To conduct a live demo of time sharing, MIT used Project MAC’s IBM 7094 computer. Connecting terminals in Berlin to the 7094 in Cambridge over transatlantic cables required following a two-page list of instructions that included dialing in to data centers in Paris or London to establish a connection with New York. A New York operator would connect the line to the keyboard circuit and simultaneously set up a voice call with the Project MAC operator to allow coordination of time-sensitive data and log-in commands.

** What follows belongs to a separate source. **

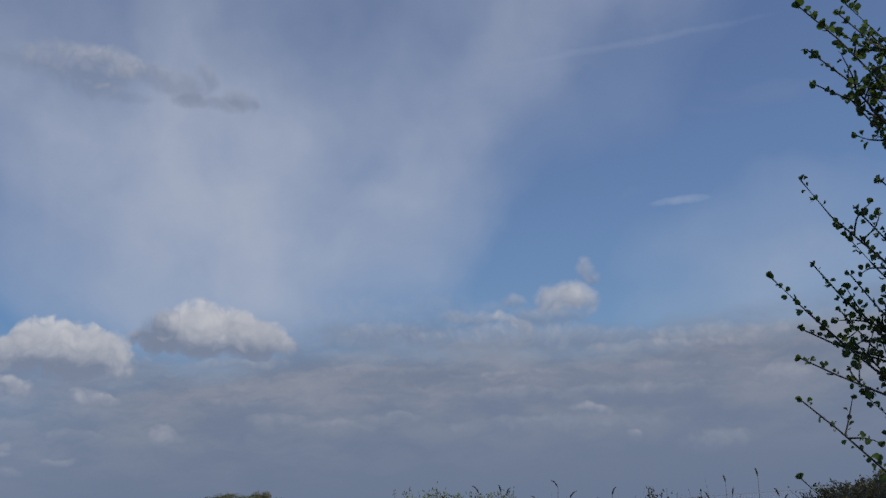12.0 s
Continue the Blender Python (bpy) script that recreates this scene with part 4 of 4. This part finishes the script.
def build_alder():
    foot = polar(*ALDER_AT, ground_z(*ALDER_AT))
    tree = thing("alder_tree", "alder with dark twigs and small round spring leaves", "tree", at=Matrix.Translation(foot))
    trunk = Shape()
    stem = curve_path(Vector((0, 0, -0.3)), Vector((0.15, 0.1, 5.6)), Vector((0.10, 0, 0)), 9)
    trunk.tube(stem, [0.10 * (1 - 0.85 * i / 9) + 0.006 for i in range(10)], 9)
    part("trunk", trunk, BARK, tree, smooth=True)

    def leaf_pose(at, way, size):
        up = (Vector((0, 0, 1)) + chance_dir() * 1.6).normalized()
        side = way.cross(up).normalized()
        return Matrix.Translation(at) @ Matrix((side, way, side.cross(way))).transposed().to_4x4() @ Matrix.Scale(size, 4)

    def hang(branch, poses):
        """The leaves at the outer end are objects of their own, the rest of a branch's leaves is one mesh."""
        for m in poses[:14]:
            ob = new("leaf", random.choice(LEAVES))
            ob.parent = branch
            ob.matrix_local = m
        rest = Shape()
        for m in poses[14:]:
            data, k = random.choice(LEAVES), len(rest.points)
            rest.points.extend(tuple(m @ v.co) for v in data.vertices)
            rest.faces.extend(tuple(i + k for i in f.vertices) for f in data.polygons)
        rest.slots = [0] * len(rest.faces)
        if rest.faces:
            tagged(part("foliage", rest, ALDER_FOLIAGE, branch, smooth=True), kind="stuff")

    def bough(tip, bend, size, leaves, spurs, drop=0.90, thick=0.006):
        """A bough from the trunk to a tip that is seen in a given direction, with side twigs and leaves."""
        end = sight(tip[0] + 0.14, tip[1], tip[2]) - foot
        rise = max(0.3, min(8.9, (end.z + 0.3 - drop) / 5.9 * 9))
        root = stem[int(rise)].lerp(stem[int(rise) + 1], rise - int(rise))
        path = curve_path(root, end, Vector(bend), 14)
        for i in range(3, 14):
            path[i] = path[i] + Vector((noise.noise(path[i] * 3.1), noise.noise(path[i] * 3.1 + Vector((9, 0, 0))), noise.noise(path[i] * 3.1 + Vector((0, 9, 0))))) * 0.022
        wood = Shape()
        wood.tube(path, [thick * (1 - i / 14) + 0.0016 for i in range(15)], 6)
        sprigs = [(path[6:], 1.0)]
        spurs = list(spurs) + [(random.uniform(0.45, 0.92), random.uniform(-0.8, 0.5), random.uniform(0.0, 1.0), random.uniform(0.03, 0.09)) for _ in range(8)]
        for t, az_off, el_off, long in spurs:
            k = min(13, int(t * 14))
            base = path[k].lerp(path[k + 1], t * 14 - k)
            right = polar(tip[0] + 90, 1)
            goal = base + (right * az_off + Vector((0, 0, 1)) * el_off).normalized() * long + chance_dir() * 0.02
            twig = curve_path(base, goal, chance_dir() * 0.015, 5)
            wood.tube(twig, [0.0026, 0.0024, 0.0022, 0.0019, 0.0016, 0.0010], 5)
            sprigs.append((twig, 0.7))
        branch = part("branch", wood, ALDER_BARK, tree, smooth=True)
        poses = []
        for line, dense in sprigs:
            length = sum((line[i + 1] - line[i]).length for i in range(len(line) - 1))
            count = max(4, int(leaves * 1.8 * dense * length / 0.45))
            for i in range(count):
                t = (i + random.random()) / count * (len(line) - 1.001)
                k = int(t)
                at = line[k].lerp(line[k + 1], t - k)
                ahead = (line[k + 1] - line[k]).normalized()
                for _ in range(random.choice((1, 1, 2, 3))):
                    way = (ahead * 0.5 + chance_dir(0.25)).normalized()
                    poses.append((k / len(line), leaf_pose(at + way * 0.006, way, size * random.uniform(0.22, 0.66))))
            for _ in range(2):
                way = ((line[-1] - line[-2]).normalized() + chance_dir() * 0.7).normalized()
                poses.append((1.0, leaf_pose(line[-1], way, size * random.uniform(0.35, 0.62))))
        hang(branch, [m for _, m in sorted(poses, key=lambda row: -row[0])])

    up_left, up, left = (-0.7, 0.75), (-0.1, 1.0), (-1.0, 0.1)
    bough((32.92, 18.69, 3.35), (0, 0, -0.05), 0.034, 15, ((0.72, *up_left, 0.16), (0.62, *up, 0.22), (0.82, *up, 0.08), (0.5, *up, 0.25)))
    bough((33.09, 16.95, 3.40), (0, 0, -0.04), 0.032, 14, ((0.80, *left, 0.08), (0.70, *left, 0.10), (0.55, -0.5, -0.8, 0.16), (0.62, *up, 0.12)))
    bough((34.74, 18.51, 3.45), (0.03, 0, -0.08), 0.036, 14, ((0.7, *up_left, 0.12), (0.6, 0.3, 0.9, 0.2)))
    bough((34.48, 14.82, 3.40), (0, 0, -0.05), 0.032, 12, ((0.75, -0.3, -0.9, 0.10),))
    bough((35.20, 11.62, 3.45), (0, 0, -0.03), 0.030, 10, ((0.8, *left, 0.04),))
    bough((32.18, 11.96, 3.35), (0, 0, -0.04), 0.026, 14, ((0.70, 0.1, 1.0, 0.04), (0.45, -0.3, 0.9, 0.26)))
    bough((34.20, 10.54, 3.45), (0, 0, -0.03), 0.030, 15, ((0.7, *up, 0.06),))
    bough((30.60, 8.28, 3.35), (0, 0, -0.06), 0.029, 15, ((0.82, 0.2, 0.9, 0.06), (0.66, -0.8, -0.1, 0.10), (0.58, *up, 0.16), (0.48, *up_left, 0.14)))
    bough((32.28, 8.59, 3.40), (0, 0, -0.05), 0.029, 14, ((0.75, 0.2, 1.0, 0.05), (0.55, 0.1, 1.0, 0.18)))
    bough((31.52, 6.17, 3.40), (0, 0, -0.02), 0.028, 14, ((0.7, *left, 0.06),), 0.35)
    bough((31.36, 5.03, 3.35), (0, 0, -0.08), 0.029, 13, ((0.72, *up_left, 0.07), (0.6, *left, 0.08), (0.5, -0.6, -0.6, 0.08)), 0.30)
    bough((31.23, 3.36, 3.35), (0, 0, -0.05), 0.030, 13, ((0.75, 0.1, 1.0, 0.07), (0.6, -0.3, 0.9, 0.1), (0.5, 0.3, 0.9, 0.1), (0.66, -0.6, -0.7, 0.09)))
    bough((30.85, 0.39, 3.30), (0, 0, -0.05), 0.027, 8, ((0.8, 0.6, 0.7, 0.05),))
    bough((34.30, 9.30, 3.50), (0, 0, -0.03), 0.029, 15, ((0.7, *left, 0.06), (0.5, *up, 0.12)))
    bough((33.40, 7.00, 3.45), (0, 0, -0.03), 0.029, 15, ((0.6, *up_left, 0.08),), 0.5)
    bough((34.60, 6.00, 3.50), (0, 0, -0.03), 0.029, 15, ((0.6, *up, 0.10),), 0.4)
    bough((35.40, 17.40, 3.50), (0, 0, -0.03), 0.033, 16, ((0.7, *up, 0.10), (0.5, *left, 0.10)))
    bough((35.60, 15.80, 3.50), (0, 0, -0.03), 0.033, 16, ((0.7, *left, 0.10), (0.5, *up_left, 0.12)))
    bough((33.20, 15.60, 3.45), (0, 0, -0.02), 0.030, 12, ((0.8, *left, 0.04),), 0.5)
    bough((33.60, 3.40, 3.50), (0, 0, -0.03), 0.030, 16, ((0.6, *up, 0.10), (0.7, *left, 0.08)))
    bough((34.20, 1.80, 3.50), (0, 0, -0.03), 0.030, 16, ((0.6, *up, 0.10), (0.7, *left, 0.08)))
    bough((33.66, 9.62, 3.45), (0, 0, -0.03), 0.028, 15, ((0.7, *up_left, 0.08), (0.55, *up, 0.10)))
    bough((33.62, 8.08, 3.45), (0, 0, -0.03), 0.028, 15, ((0.7, *left, 0.06), (0.55, *up, 0.10)))
    bough((33.09, 6.70, 3.45), (0, 0, -0.03), 0.028, 15, ((0.7, *up, 0.06), (0.55, *up, 0.10)))
    bough((34.45, 18.14, 3.45), (0, 0, -0.03), 0.028, 15, ((0.7, *up_left, 0.07), (0.55, *up, 0.10)))
    bough((33.47, 5.45, 3.45), (0, 0, -0.03), 0.028, 15, ((0.7, *up_left, 0.08), (0.55, *up, 0.10)))


build_alder()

Although a U.S. telephone company strike complicated matters and MIT had to do some debugging and address equipment issues behind the scenes, the demos went smoothly. The people in Berlin typed in a series of increasingly difficult mathematical and scientific questions, and the answers computed in Cambridge traveled back over the cables to Berlin. The Berliner Morgenpost reported that Gerhard Stoltenberg, West Germany’s minister of scientific research, mistyped a question, prompting the computer to respond “Das kann ich nicht lessen” (“I cannot read that”) before supplying, in response to one of his properly posed questions, a complete list of magazines and book titles on nuclear topics available in the MIT library. As the newspaper noted, “Ministers are fallible, but computers are not.” The audience of more than 1,200 academics, government officials, and members of the public was greatly impressed.

The event organizers, led by MIT professor and exchange program director Arthur Ippen, wanted TUB, the West German government, and industry leaders to start using the computing innovations it was demonstrating. That agenda was part of the Institute’s larger effort, funded by the Ford Foundation, to bring technology to developing countries. While not a developing country, West Germany was dealing with the aftermath of World War II, and West Berlin, an island of democracy in the middle of Soviet-controlled East Germany, was strategically important. Brown, who managed MIT’s international efforts, also wanted MIT to help West Germany’s struggling research universities, which had fallen far behind their international counterparts.

But the conference almost didn’t happen. Leftist student groups at TUB had been rioting, causing Brown and Ippen to consider canceling. Though TUB professors eventually convinced them that the students would behave, Brown remained wary, writing wryly to an associate, “If you are on the inside track with the students, will you please suggest that they do not throw rocks at me even if they do behave as usual and throw rocks at the Minister, the Mayor and the Rector.”

The students did not riot but wrote an angry piece in the newspaper Der Tagesspiegel condemning the conference. They believed that if TUB acquired a time-shared computer, the professors would monopolize it. And, echoing U.S. student protests of the Vietnam War, they also accused MIT of being able to afford its computer-based research programs only by accepting government money to develop war technologies.

Walter Ulbricht, the Communist Party chief in Soviet-­controlled East Germany, also noticed MIT’s display of computing prowess. He proclaimed the conference “not a coincidence or trifling event, but rather a provocation” and beseeched “concerned Comrades in the Government” to show off their own technological capability.
Politics aside, MIT and TUB professors considered the conference a success. In MIT’s view, the collaboration helped German universities modernize and understand the value of new technologies. TUB made plans for a computer center, and Stoltenberg announced at the conference that TUB would receive funds to acquire the first time-shared computer at a German university.

Meanwhile, what was an exciting new technology for Berlin was becoming obsolete in Cambridge. In 1973, MIT retired the outdated 7094 for a newer time-sharing system. Although the computer was soon forgotten, the MIT-TUB exchange program continued through 1975, serving as a model for MIT’s international programs for years to come.